I can’t take it anymore. “It was my mother’s!”

He wheels on me but stays seated. “She was my wife! And what was hers then is mine now. I deserve it after what she put me through.”

“She put
you
through?”

“Do you know how much hospitals cost? You think I had any insurance, running my own shop? That little life insurance policy we had on her was enough to bury her and didn’t even cover half the debt she left me with.”

“You act like she got sick on purpose, you miserable fuck.”

He slams his hand down on the table and uses it to prop himself up to stand. He stares at me with the clearest eyes I’ve seen in months. “I won’t have you disrespecting me.”

“I won’t have you insulting my mother.”

I step closer, my heart going wild in my chest, my hands itching for something heavy and blunt to hold and swing.

“I needed that money.

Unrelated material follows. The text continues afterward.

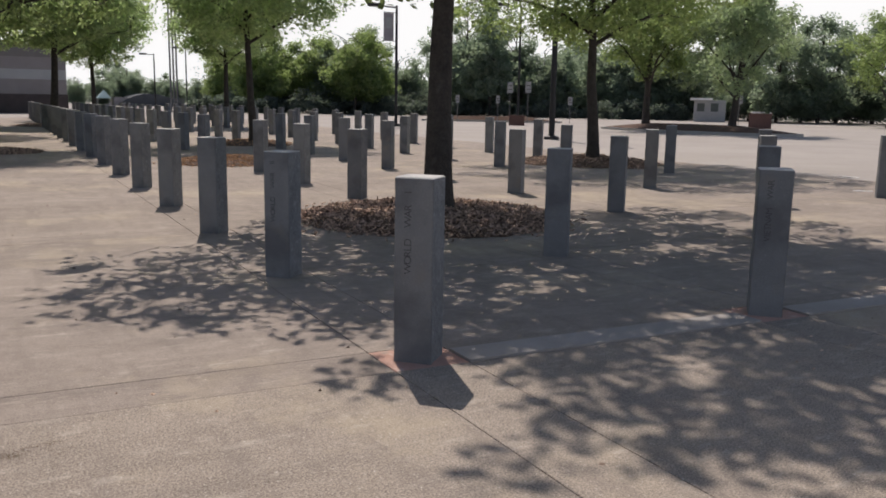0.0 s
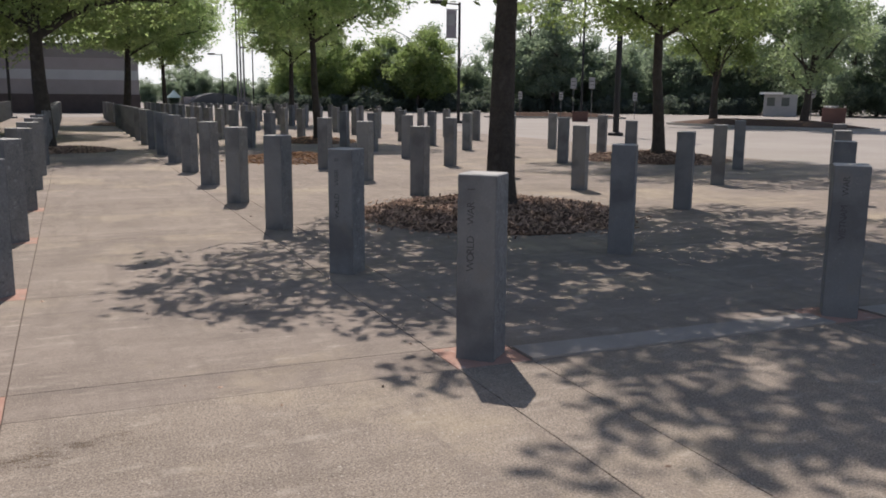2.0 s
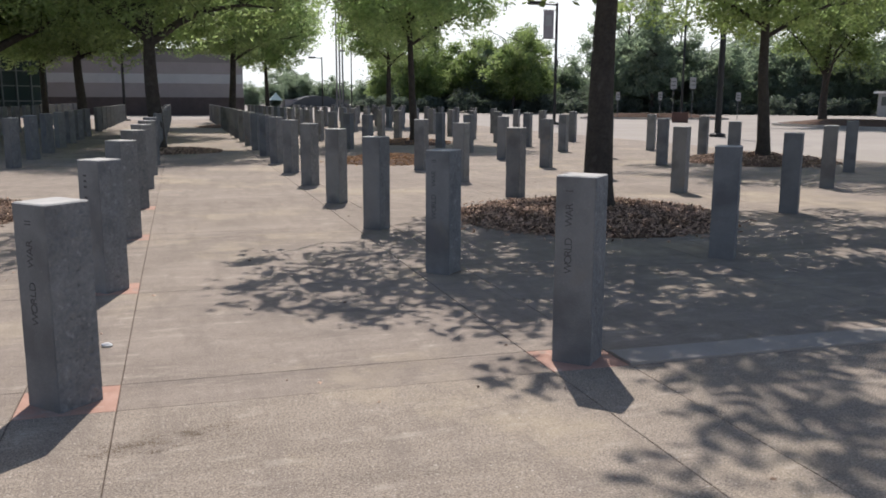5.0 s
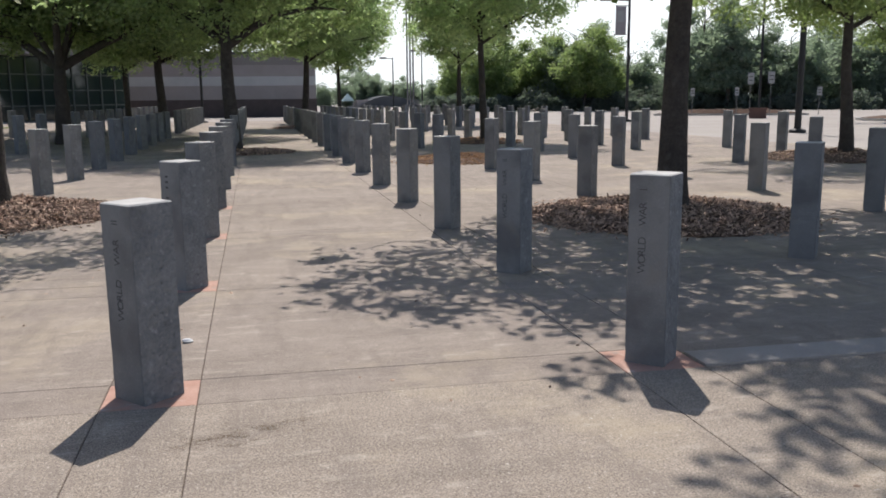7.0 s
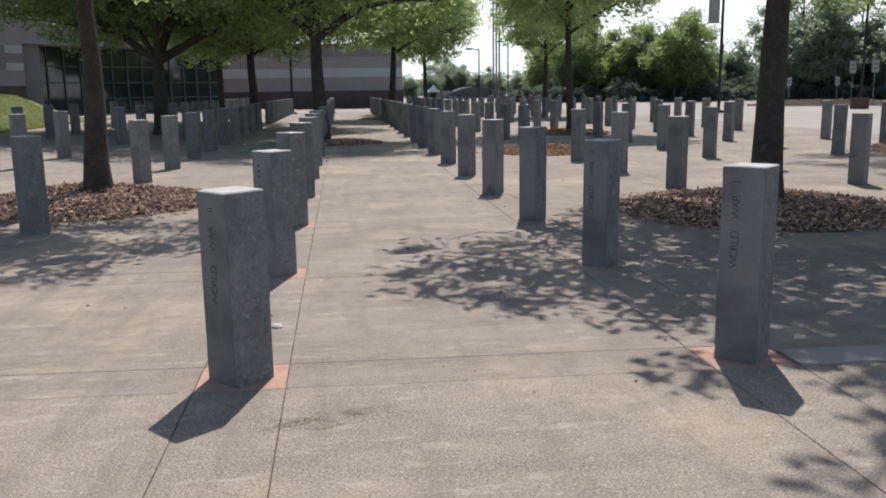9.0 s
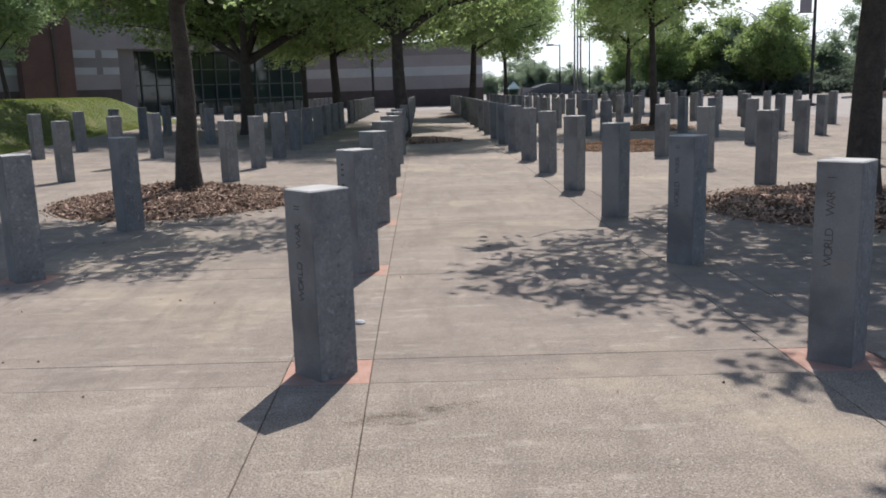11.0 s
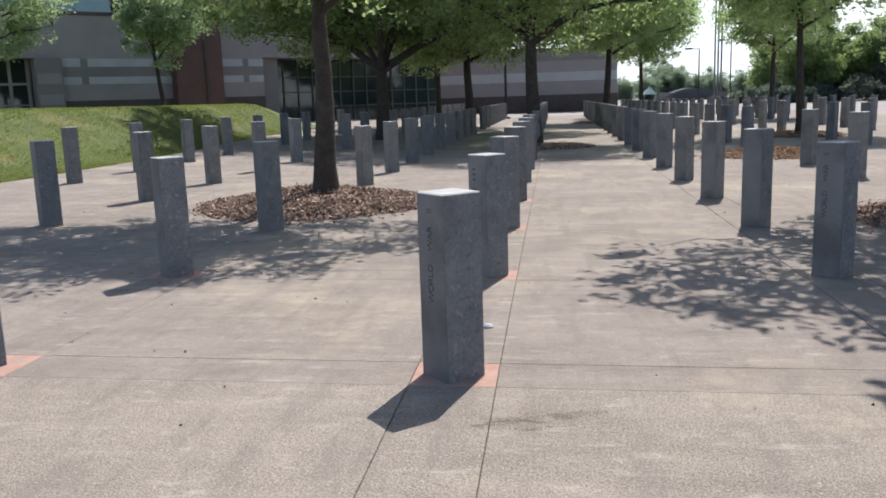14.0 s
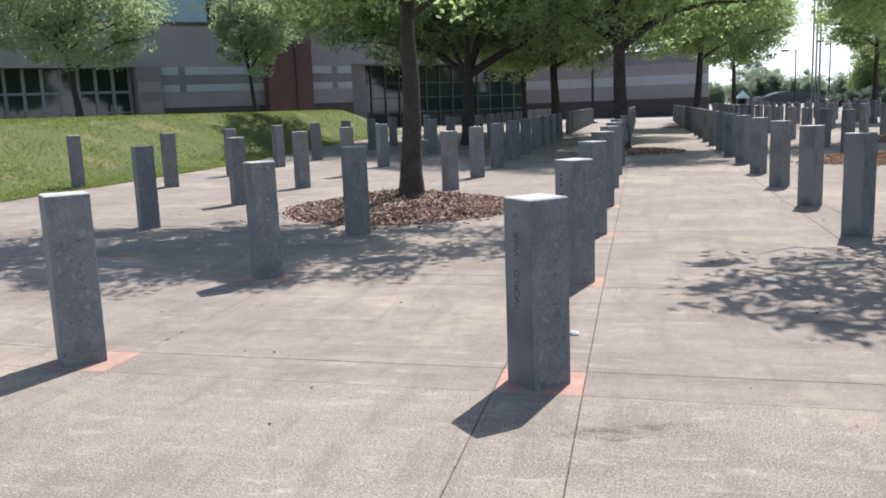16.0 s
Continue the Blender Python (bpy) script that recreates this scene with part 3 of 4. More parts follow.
tree(pose(12.68, 17.5, 0.1), 21, 7.8, 2.5, 4.8, 0.3, 480, 80, 0.115, LEAF_MID, BROAD, group=GROUP, shape=[(0.2, 0.2, 5.0, 5.0, 4.6, 2.5)], puff=1.0)

mulch_bed(3.95, 9.75, 1.75, 0.14, 1, CHIP, "heap of dark shredded bark mulch round a tree trunk", 6500)
mulch_bed(-4.75, 12.15, 1.8, 0.18, 2, CHIP, "heap of dark shredded bark mulch round a tree trunk", 6500)
mulch_bed(-1.25, 25.1, 1.35, 0.09, 3, CHIP, "heap of dark shredded bark mulch round a tree trunk", 2000)
mulch_bed(3.9, 20.0, 1.5, 0.12, 4, CHIP_RED, "flat bed of orange bark mulch without a tree", 2000)
mulch_bed(6.5, 28.0, 1.6, 0.12, 5, CHIP_RED, "bed of orange bark mulch round a tree trunk", 600)
mulch_bed(12.5, 17.5, 1.9, 0.16, 6, CHIP, "heap of dark shredded bark mulch round a tree trunk", 2000)
mulch_bed(1.6, 46.0, 1.8, 0.12, 7, CHIP, "heap of dark shredded bark mulch round a tree trunk", 300)


# ---- lawn ----
def lawn_edge(y):
    """x at which the lawn begins."""
    return -11.95 - 0.0028 * (y - 18) ** 2 if y < 18 else -11.95 - 1.5 * (1 - math.cos(min(y - 18, 20) / 20 * math.pi)) / 2


def lawn_z(x, y):
    d = lawn_edge(y) - x
    s = max(0.0, min(1.0, d / (6.0 - 3.2 * max(0.0, min(1.0, (y - 16) / 13)))))
    e = max(0.0, min(1.0, (50 - y) / 9))
    return rise(x) + 0.02 + 1.36 * (3 * s * s - 2 * s ** 3) * (3 * e * e - 2 * e ** 3) + 0.012 * min(20, max(0.0, d - 6))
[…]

Not you. I needed it because I had debt, and a business, and little kids to feed and a mortgage. So yeah, I got the hospital off my back, and I paid off this house so I wouldn’t have to worry about it no more. Pam wouldn’t let me touch a dime of those rich assholes’ money the whole time she was alive, so yeah, I took it when I needed it, and I needed it because of her.”

“It wasn’t her fault.”

“It wasn’t mine, neither! She’s the one who died and went off to heaven or whatever, and I’m the one who had to stay here and listen to you kids bawl and tell you she wasn’t coming back. You kept asking me! You kept asking, even though you were old enough to know! You killed me every time you asked!”

My dad crumples down in the chair, keening and roaring and pounding his fists.

I never saw this, not once, after Mom died. I heard slammed doors, I heard cans being opened behind those doors, and I watched him chain smoke for hours.

I glance at Anna. She has her phone in her hand, thumb on the buttons.

We both wait, until his wailing loses force like the air hissing out of a tire.

He sits back abruptly. “Gimme the paper.”

Anna slides it over. “I think you’ll find, Mr. Drayton . . .”

“Shut the fuck up and tell me where to sign.”

He signs in all the required places and stands up so roughly his chair knocks over behind him.

I clear my throat. “Dad, I . . .”

“I suppose you’re gonna sell it and give half the money to your fruit brother and that fag boyfriend. Or maybe you’ll just use it to do your whoring. It’s still my house for a week. Get out or I’ll call the cops.”

He yanks open the fridge, knocking over bottles inside.

Anna has to pull me out by my elbow as my father roots around in the refrigerator, cursing into its cold interior.

T
he drive back to the Nee Nance is silent and slow.

“Thanks,” I tell Anna when she parks in the alley.

”You’re welcome. I’m . . . I’m sorry.”

“For what? We won, yeah?” I swing my legs out of the car and try to feel triumphant. If I feel anything right now, it’s relief. I’ve just snatched something precious out of danger, like a vase that was teetering on the edge of a mantel.

He’s stirred up memories I haven’t considered in years and would rather not think of now. The tears and the clinging, the massive hole left by mother.

Anna follows me inside the dim store interior, and I prop myself against the front counter, my eyes unfocused on the brown, waxy floor. We did both keep asking my father about Mom’s death. We couldn’t believe it after so many relatives had assured us our mother was “a fighter” and we just had to keep hoping. We did hope, Trent and me; we even prayed the way my aunt told us. And she died anyway, and we’d been so believing of those grown-ups, but then they didn’t have answers; they all drifted away, in fact, after the funeral and the sorting through of her affairs; they all floated away until it was Dad, Trent, and me, and Dad didn’t have any good answers, either.